By Paula Sirois
Lying in bed eating fudge and reading Runner’s World magazine, I came upon an interesting article about running guru Bart Yasso. He’s famous in running circles (no pun intended). Why? His staggeringly fast running speeds at just about every crazy marathon known to man, and for his motivational speaking tours and for continuing to run when his doctors told him to stop running. He’s ill, in pain and still running mammoth marathons, pushing himself — limping and in agony — and finishing. Naturally, I’m in awe that this man keeps going — refusing to quit.
He claims that his illness has brought him more awareness and happiness because he is now aware of what is important. What’s important? Continuing. Not quitting. Keeping on keeping on. We’ve all said this to others during our pep talks or to our kids when they want to quit something we just spent a ton of money outfitting them for cheerleading or soccer or football or dance — but how often do you really not quit? Ever?

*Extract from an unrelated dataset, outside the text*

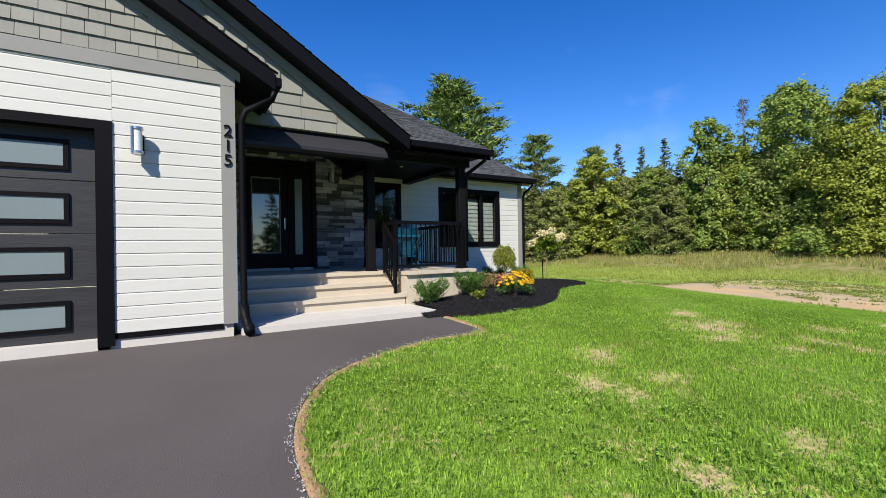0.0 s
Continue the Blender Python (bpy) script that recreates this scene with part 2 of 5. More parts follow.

Be honest. I quit multiple times a day. I quit cleaning the sink because it makes my feet itchy. I quit putting away laundry because it bores me to no end and, to be honest, I do not have enough room in the closet for the clothes, so at all times some simply have to be dirty. I quit working on assignment A to switch over to assignment B and then quit that to go to lunch or call a friend or check out Facebook. I quit making dinner mid-stream and ask my kids if they’re in the mood for the drive-through. I quit my high school sweetheart (and love of my life) because I figured he’d always be there and didn’t understand that time plus distance usually equals missed opportunities. I quit my dream of becoming a college professor (well, actually the dream of having the college professor office covered in books and people talking metaphorically) because suddenly grad school seemed like forever and ever. I quit my dream job — my own business — because some guy I liked wanted to move for his dream job. I quit a few levels of my integrity while doing other jobs, making money for other people because I had a house, car and furniture now and needed to earn money to pay for all of it. I quit my seven paged typed birthing plan with detailed directions on how I would not use any drugs no matter what (Yes, laugh away. I get it now.), after about five minutes of pain. Can we say wimp? I quit my personal mission of never letting my kids watch TV because I lost it when it got tough. I quit my second personal mission of not having spoiled kids when I realized how well bribery actually works and how angelic kids get when you buckle and get them that toy.
What about you?
This guy believes that we should not only not quit, but that we should not quit even while in pain.
How can we use this sage advice for us non-running freaks?
— WORK: How about not quitting at the very moment the clock strikes five? Why not contribute during meetings; offering your ideas, asking questions or brainstorming. Don’t quit your job while you’re doing your job just because it’s not your dream job. Participate. See what happens. Your enthusiasm may lead to promotions or better opportunities.
— HOME: Go back outside and finish that garden you quit. Put up actual lights and decorations during the holidays. Invite your neighbors over for a poker game or dinner. Paint your front door and hang something on it — the way people do who are trying to be welcoming. Wave at people as they pass your house. Offer to wash your neighbors car while you’re washing your own. Basically, don’t quit your home and neighborhood by coming home and hiding inside your house. Get out there. Get friendly.
— FAMILY & FRIENDS: Quit being mad at people. Yes, even the ones who deserve it. Call them up and apologize and then go out to dinner and talk and laugh and make up. Plan and keep weekly family game nights or monthly friends bowling league. Don’t break the plans for some last minute thing. Commit and don’t quit. Relationships require time logged in to matter.
— LIFE: Write down your bucket list goals. Take some time to figure this out. Don’t quit on yourself — really do it. Certainly your deepest dreams deserve at least five minutes of your time. If you can watch marathon Netflix shows, you can give your life a few minutes. Promise yourself you’ll do at least three things toward the goal this month. Don’t freak out — not the actual goal of climbing Mt. Everest, but the goal of starting a walking program or buying some hiking magazines.
Life is longer than you think. Don’t quit before it’s over.